Press Release No: 2005/361/PSI

Contacts:

In Washington:
Richard Uku

ruku@worldbank.org

(202) 473-3432


WASHINGTON, February 28, 2005 -
The World Bank has issued a draft report that emphasizes the role of public-private partnerships in ensuring that more people in the developing world can access modern tools of communication. 


The draft report, entitled Financing Information and Communication Infrastructure Needs in the Developing World: Public and Private Roles, suggests that considerable progress has been made in narrowing the digital divide over the last ten years, but much remains to be done.  Rapid technological expansion over the past decade has resulted in as many as one half of the world’s households having a fixed telephone line, and as much as 77 percent of the World’s population is under the signal footprint of a mobile phone provider.  However, many people in developing countries, particularly Africa, lack access to basic tools of communication.


Throughout the developing world, access to more advanced services such as Internet servers, broadband and international bandwidth, lags considerably.  Africa-US international communications bandwidth is one-three-hundredth of Europe-US bandwidth for example, despite Africa’s trade flows to the US being greater than 10 percent of Europe-US flows.


The report notes that the private sector has invested over $210 billion in telecommunications capacity in developing countries over the last ten years, and attracting further private investment remains one key part of the strategy to narrow the digital divide.  In this regard, countries with well regulated private competition in telecommunications see higher investment and more rapid rollout of services. Internet usage in low income countries grew more than twice as fast over the 1998-2000 period in countries which had largely completed the telecommunications reform agenda (as measured by the level of competition across the sector) than in countries where reform had been slower.

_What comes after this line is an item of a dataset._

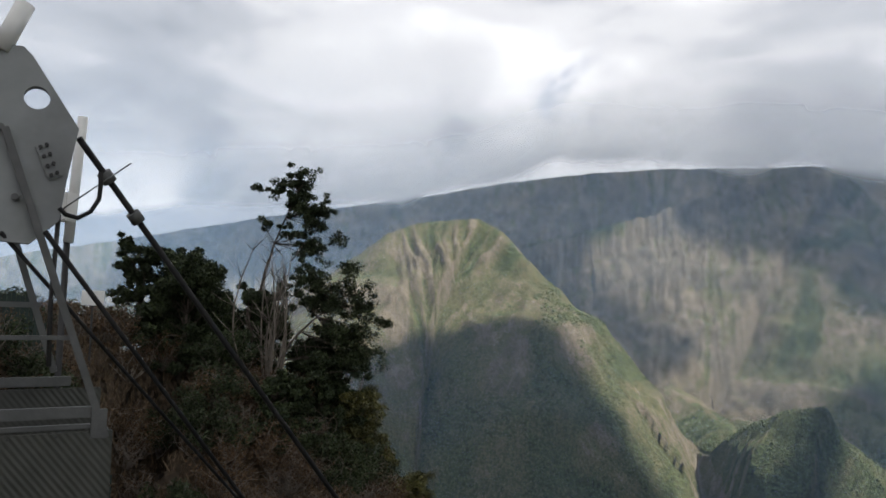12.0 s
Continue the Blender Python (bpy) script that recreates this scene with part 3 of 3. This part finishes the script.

But even with greater private involvement, gaps will remain.  “Two competing assumptions regarding the build-out of information and communications infrastructure (ICI) in developing countries are that ‘the private sector alone is enough’ and ‘the government must take the lead role.’  In fact, both have crucial roles to play,” states Mohsen Khalil, Director of the World Bank Group’s Global ICT Department, in the preface to the report.


The report calls on governments to utilize their roles as consumer of information and communications services as well as providers of other utility services to leverage rollout. It also discusses a number of innovative subsidy and investment models that have extended access to the previously unserved.  The report notes the relatively small role of the donor community in terms of overall financing, but describes a number of cases where donors have leveraged and catalyzed private flows to meet rollout objectives.


“The World Bank Group stands ready to continue and increase support to its client countries in developing the ICI sector through a number of instruments,” emphasizes Moshen Khalil in the report’s preface.  These include grants, loans, guarantees, investments and advisory services.   One example of the World Bank’s work in the sector cited in the report is assistance for Uganda’s Rural Communications Development Fund.  This fund, with the support of $5 million from the World Bank, subsidized the provision of 800 public phones in previously unserved rural areas and 32 Internet points of presence in district capitals.


The World Bank issued the draft report to coincide with the recent Second Preparatory Committee Meeting in Geneva for the World Summit on the Information Society, which will take place in Tunis in November this year.